Without the pictures, return all of the material exactly as written.

RECORDED INFORMATION
begin
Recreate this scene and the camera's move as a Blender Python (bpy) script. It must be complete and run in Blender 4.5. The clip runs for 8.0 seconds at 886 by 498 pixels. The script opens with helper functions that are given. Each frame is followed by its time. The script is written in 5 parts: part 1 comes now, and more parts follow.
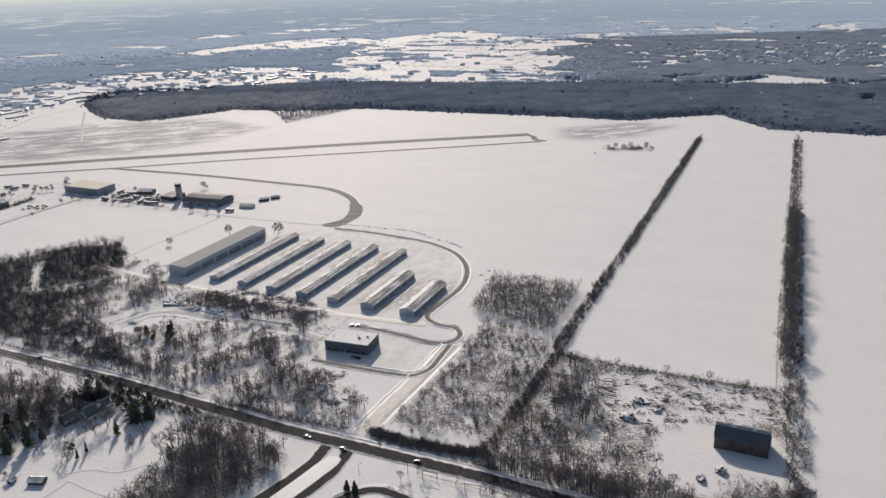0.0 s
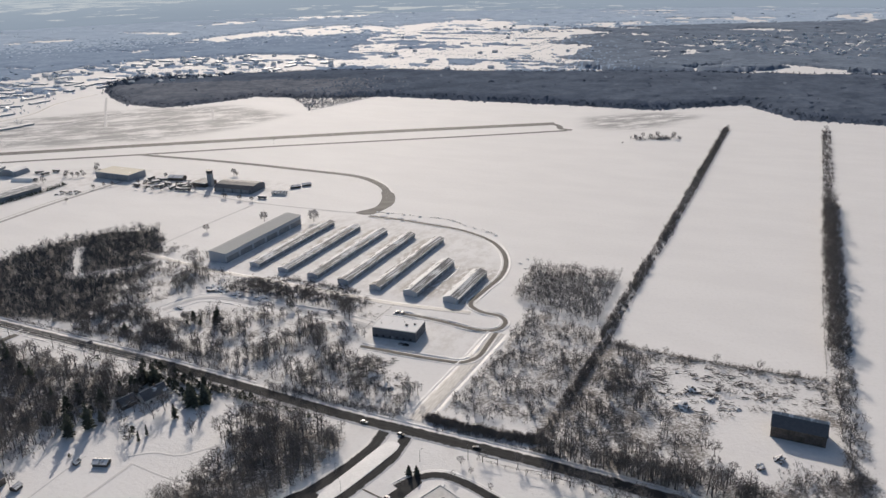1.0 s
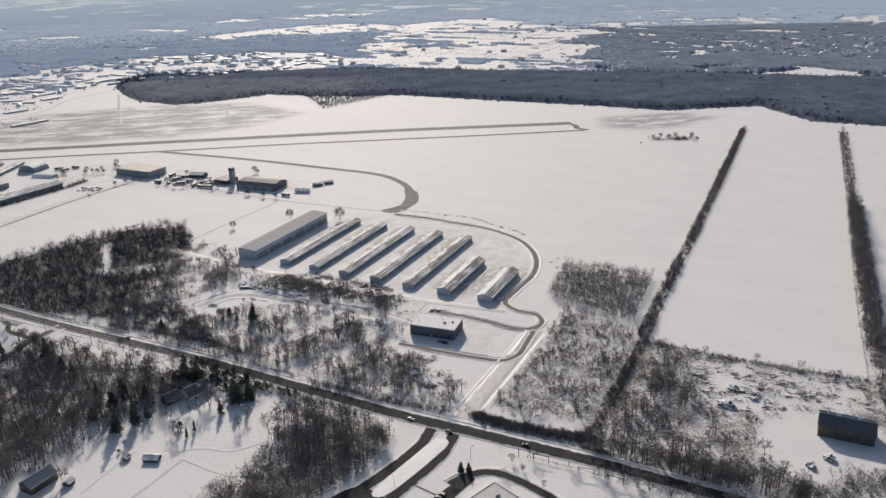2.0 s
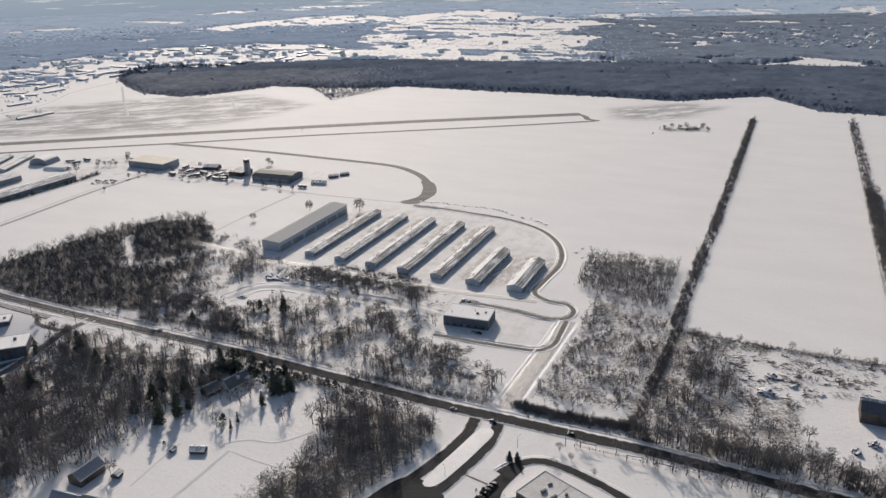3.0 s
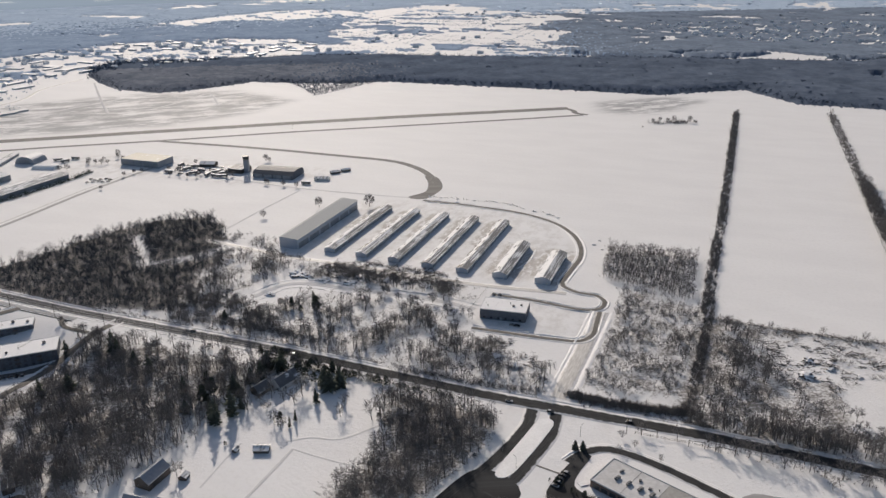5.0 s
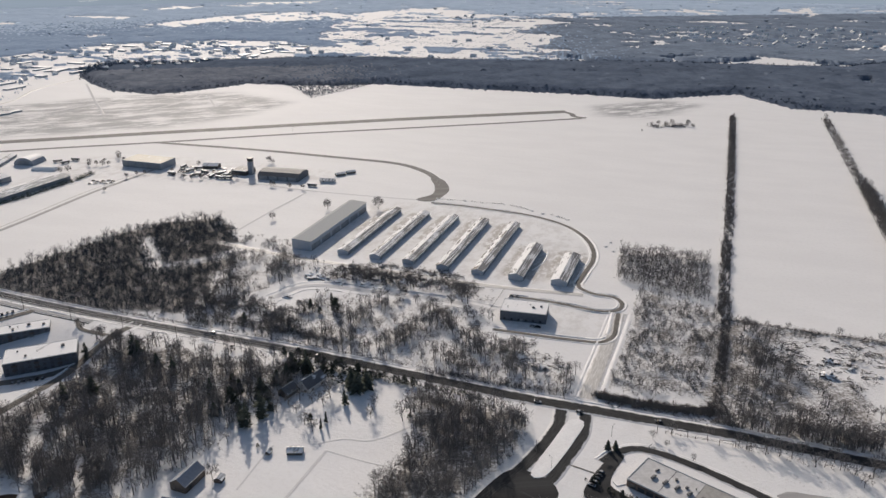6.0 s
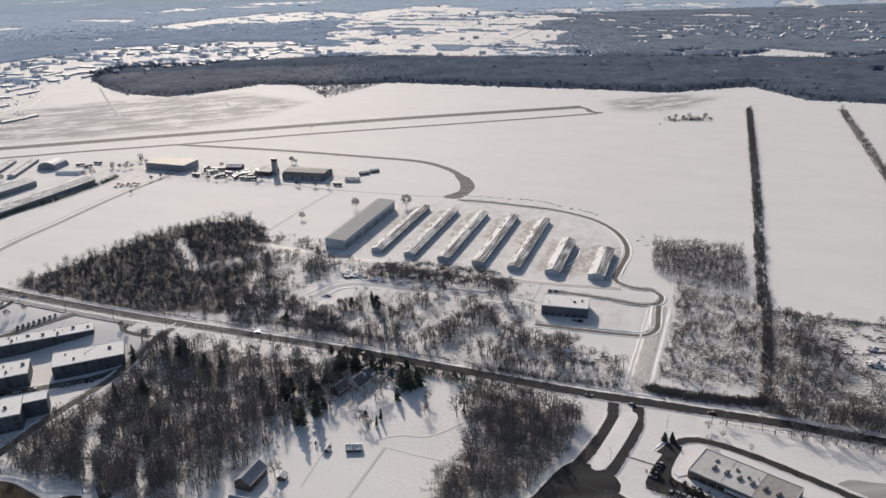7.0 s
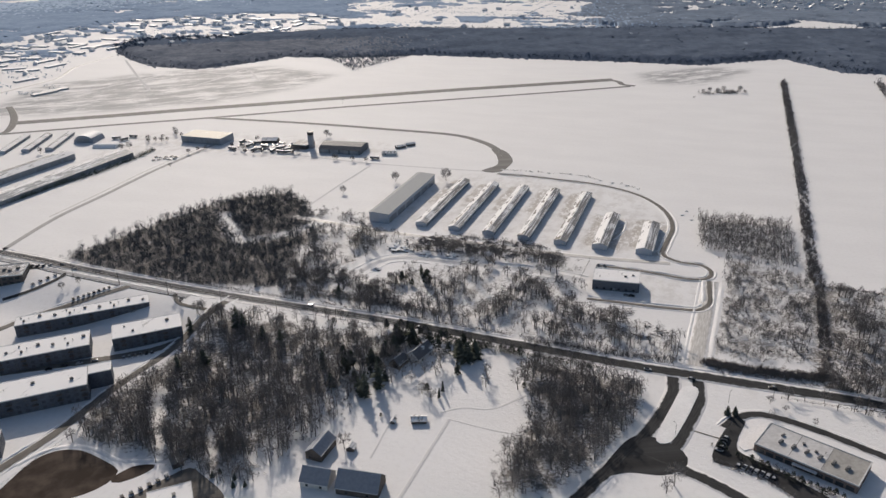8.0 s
end
OUTPUT OF THE TASK
Recreate this scene and the camera's move as a Blender Python (bpy) script. It must be complete and run in Blender 4.5. The clip runs for 8.0 seconds at 886 by 498 pixels. The script opens with helper functions that are given. Each frame is followed by its time. The script is written in 5 parts: part 1 comes now, and more parts follow.
0.0 s
1.0 s
2.0 s
3.0 s
5.0 s
6.0 s
7.0 s
8.0 s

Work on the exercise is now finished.